The main reason for filing the patent is to maintain and protect the Peerchain protocol. You see, there are several big name companies and smaller ones, such as nChain which is small but notorious, that are busily filing hundreds of patents on blockchain technology today. These patent trolls in waiting are going to cause massive misery to projects that could be deemed as infringing on these eventual patents. This means that many well intentioned projects with good technology may disappear because nChain or some other patent troll with ample resources will file a suit against them. nChain has made their intent quite clear in this respect and is patenting to prevent others from using technology that they wish to have exclusively in Bitcoin Cash. This will deplete the resources of many good projects and cause them to pivot or fail entirely.

I find that the best protection against patent trolls is to have established prior art, hence the 2015 filing, and to have a patent that makes it clear that our technology is not subject to some other patent. The Peerchain patent filing is designed to protect the future of the Peer Mountain ecosystem and ensure that we do not fall victim to patent trolls.

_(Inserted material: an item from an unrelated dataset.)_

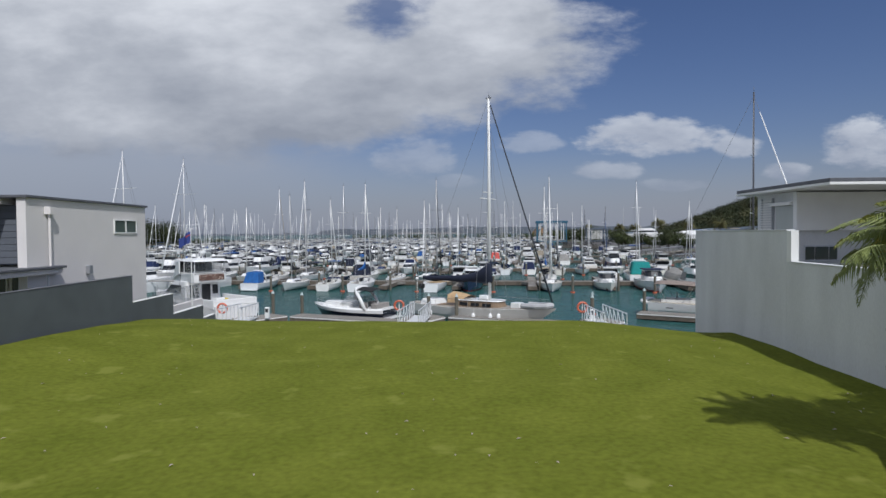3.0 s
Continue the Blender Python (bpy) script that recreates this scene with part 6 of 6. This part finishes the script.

A second reason for filing the patent is that we intend to push Peerchain as a standard protocol, this may include submission as as an RFC to the IETF, contribution to the Apache Foundation, or a similar method of ensuring the long term maintenance of the Peerchain protocol, independent of Peer Mountain the company. This is a long a difficult process and having a patent in place will give material value to the contribution that we will eventually make to the independent body that will steward our protocol in the future.

In summary, the risk of not patenting the protocol are so great and the cost of patenting so small in the big picture, that only a fool would move a project such as Peer Mountain forward in the hopes that no patent troll or standards manipulating big-tech firm will have any interest in attacking a project with this potential once it gains significant ground.

Thank you for your interest and support!